— Будьте покойны, принцесса, — сказал Людовик, взяв ее за руку, — ваша наяда тем более понравилась мне, что она была правдива, и ее рассказ, должен признаться, подтвержден неопровержимыми доказательствами.
И с этими словами он бросил на Лавальер взгляд, значения которого никто не мог бы точно определить, начиная с Сократа[*] и кончая Монтенем.[*]
Этот взгляд и эти слова окончательно уничтожили несчастную девушку, которая, упав на плечо Монтале, казалось, лишилась сознания.
Король встал, не обратив внимания на это маленькое происшествие, которого, впрочем, никто и не заметил; против своего обыкновения (обычно король сидел дольше у принцессы), он попрощался с гостями и отправился в свои апартаменты.

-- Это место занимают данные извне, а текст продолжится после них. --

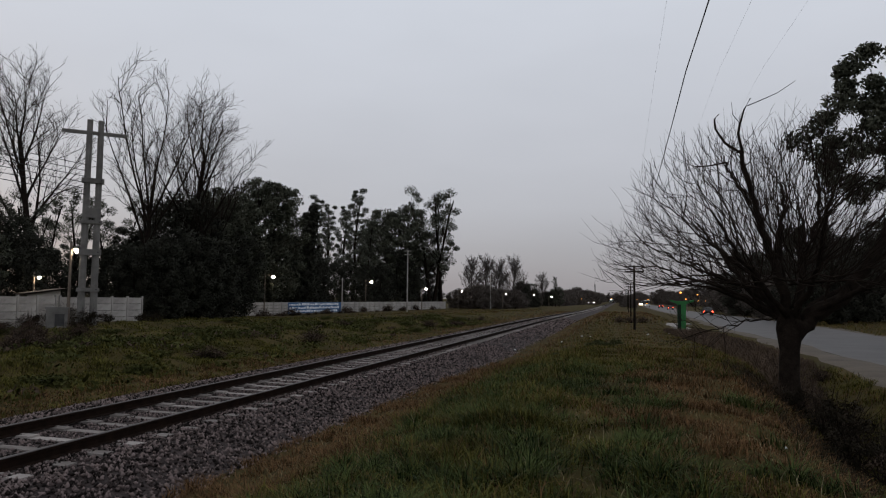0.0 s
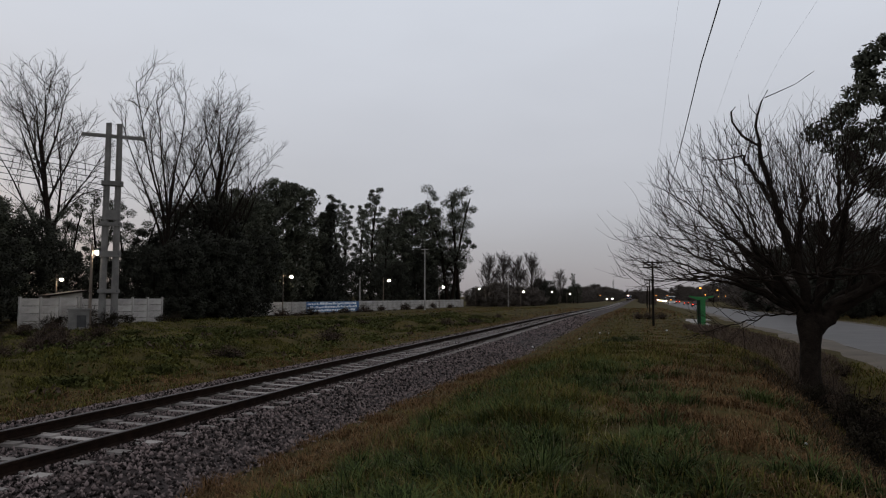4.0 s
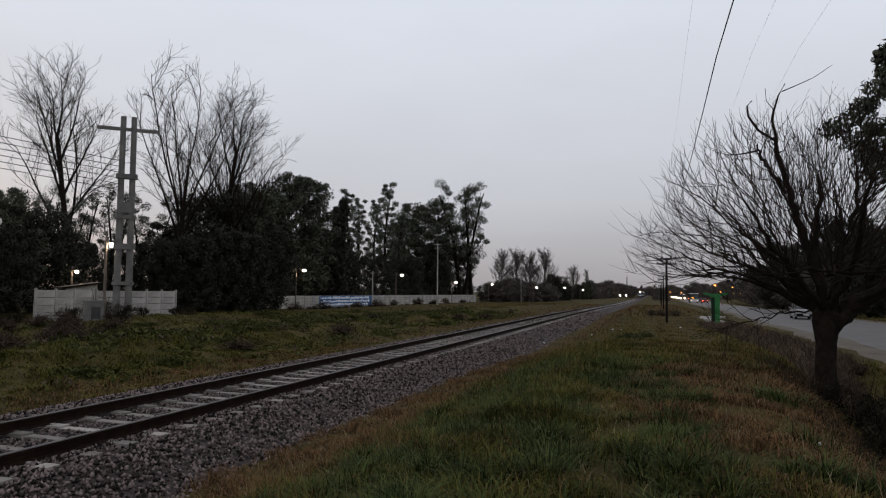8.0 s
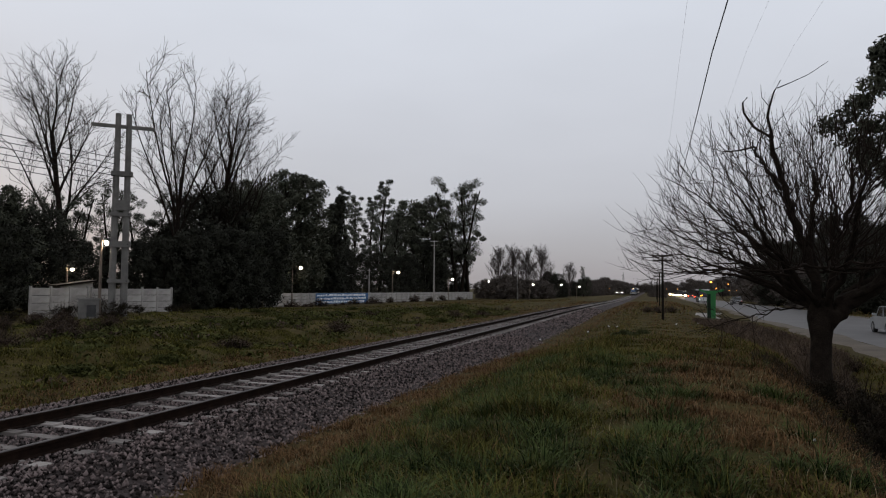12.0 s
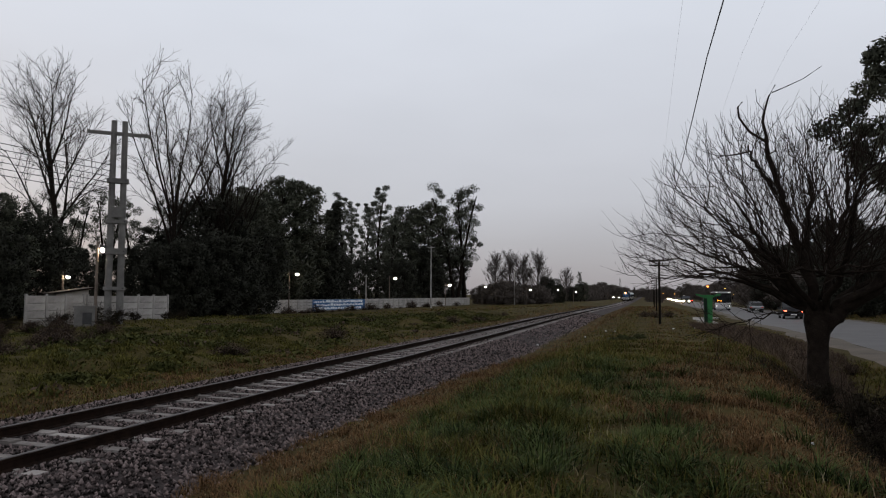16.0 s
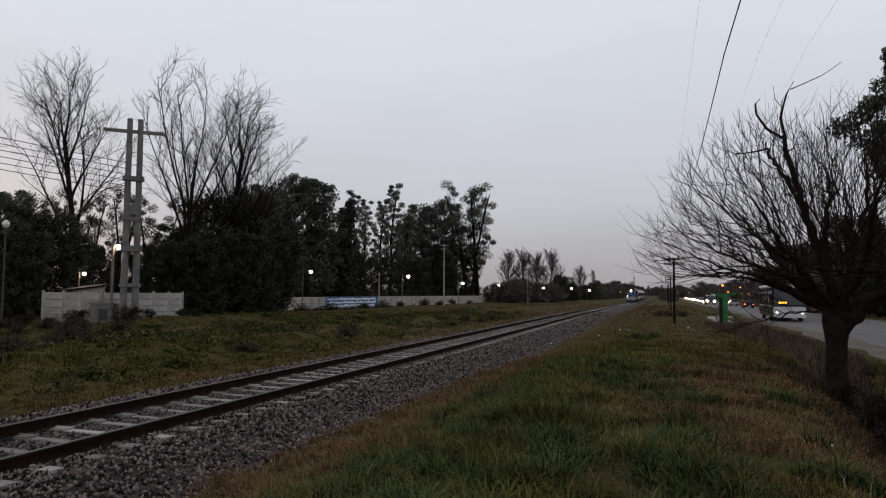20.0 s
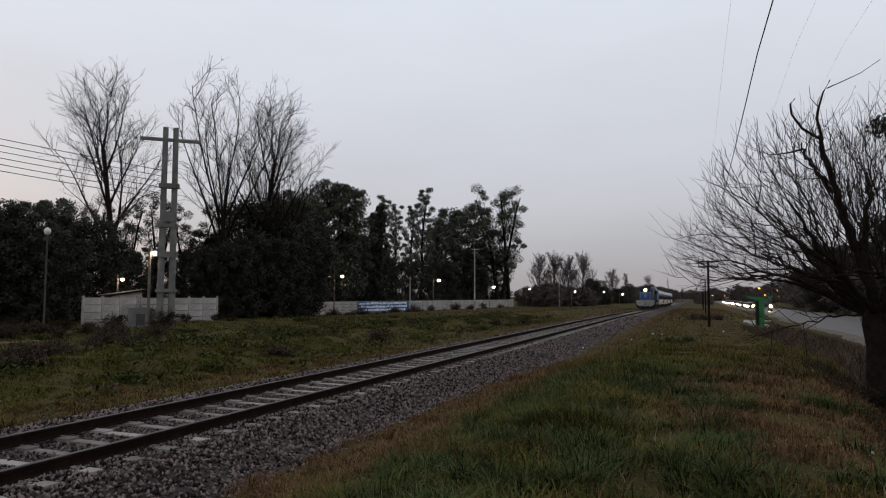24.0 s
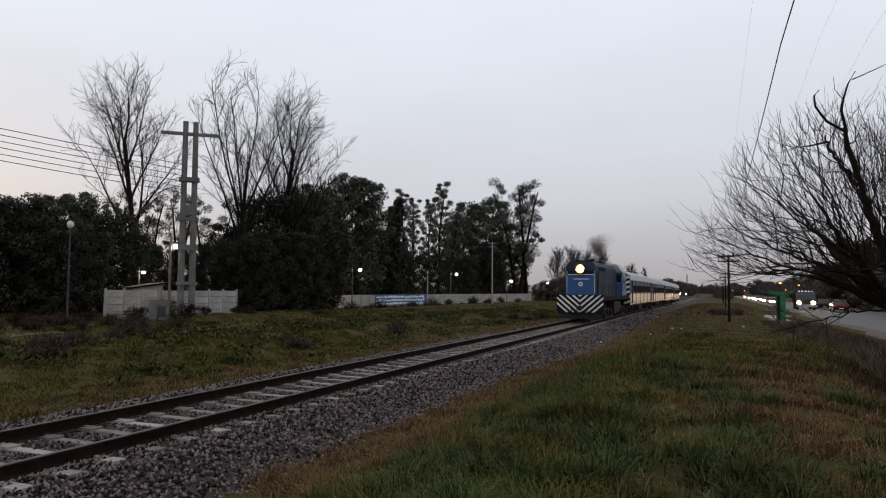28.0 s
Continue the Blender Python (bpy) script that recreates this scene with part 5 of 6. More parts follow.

Де Сент-Эньян последовал за ним. Насколько он был весел, входя к принцессе, настолько он теперь был погружен в отчаяние.
Мадемуазель де Тонне-Шарант, не такая чувствительная, как Лавальер, не испугалась и в обморок не падала.
XXXIX. Королевская психология
Король быстро вошел в свои апартаменты.
Может быть, Людовик XIV шагал так быстро, чтобы не пошатнуться. Он оставлял за собой как бы след таинственной печали.
Все заметили веселость короля при появлении его у принцессы, и все этому обрадовались, но никто, вероятно, не понял ее истинного смысла; напротив, причина этого взволнованного, бурного ухода была понятна каждому, или по крайней мере все считали, что понять ее нетрудно.
Легкомыслие принцессы, ее шутки, несколько резковатые для обидчивого характера, особенно если таким характером обладает король; слишком фамильярное обращение с королем, как с обыкновенным смертным, — вот какие причины, по мнению гостей, вызвали поспешный и неожиданный уход Людовика XIV.
Принцесса была более проницательна, но и она сначала точно так же объяснила поведение короля. С нее было довольно уколоть немного самолюбие того, кто, слишком быстро позабыв взятые на себя обязательства, по-видимому, без всякой причины пренебрегал плодами самой благородной и самой славной своей победы.
При сложившемся положении вещей принцесса считала нужным показать королю разницу между любовью в высоких сферах и маленькой страстишкой, годной разве для провинциального дворянчика.
Отдаваясь высокой любви, чувствуя ее царственную силу и всемогущество, подчиняясь в известной степени ее этикету и притязаниям, король не только не унижал себя, но находил в ней покой, уверенность, таинственность и общее уважение.
Опускаясь же до любовной интриги с простой фрейлиной, он встретит, напротив, даже у своих самых последних подданных осуждение и насмешку. Он утратит свою непогрешимость и недосягаемость. Снизойдя в область серой обыденщины, он неизбежно подвергнется ее ничтожным треволнениям.
Словом, сделать из короля-бога простого смертного, коснувшись его сердца или даже лица, как лица самого обычного из его слуг, значило нанести страшный удар гордости этой благородной крови: задеть самолюбие Людовика было легче, чем пробудить в нем любовь. Принцесса умно рассчитала свою месть и, как мы видели, добилась своего.
Пусть читатель не думает, однако, что в принцессе жили бурные страсти средневековых героинь или что она видела вещи в мрачном свете; напротив, принцесса — молодая, грациозная, остроумная, кокетливая, влюбчивая, скорее благодаря воображению и честолюбию, чем по влечению сердца, — принцесса, напротив, открыла эпоху легких и мимолетных наслаждений, продолжавшуюся сто двадцать лет, с середины XVII века до последней четверти XVIII.
Итак, принцесса видела или воображала, будто видит вещи в их истинном свете; она знала, что король, ее августейший деверь, первый смеялся над скромной Лавальер и считал, что не в его привычках полюбить особу, вызвавшую его насмешку, хотя бы только на одно мгновение.
Кроме того, разве не стояло на страже самолюбие, этот демон, играющий такую большую роль в драматической комедии, называемой жизнью женщины? Разве самолюбие не твердило ей громко, шепотом, вполголоса, на всевозможные лады, что ее, принцессу, молодую, красивую, богатую, невозможно даже сравнить с жалкой Лавальер, правда, тоже молодой, но гораздо менее красивой и, главное, бедной? В этом нет ничего удивительного; ведь известно, что самые замечательные характеры испытывают горделивую радость, сравнивая себя со своими ближними.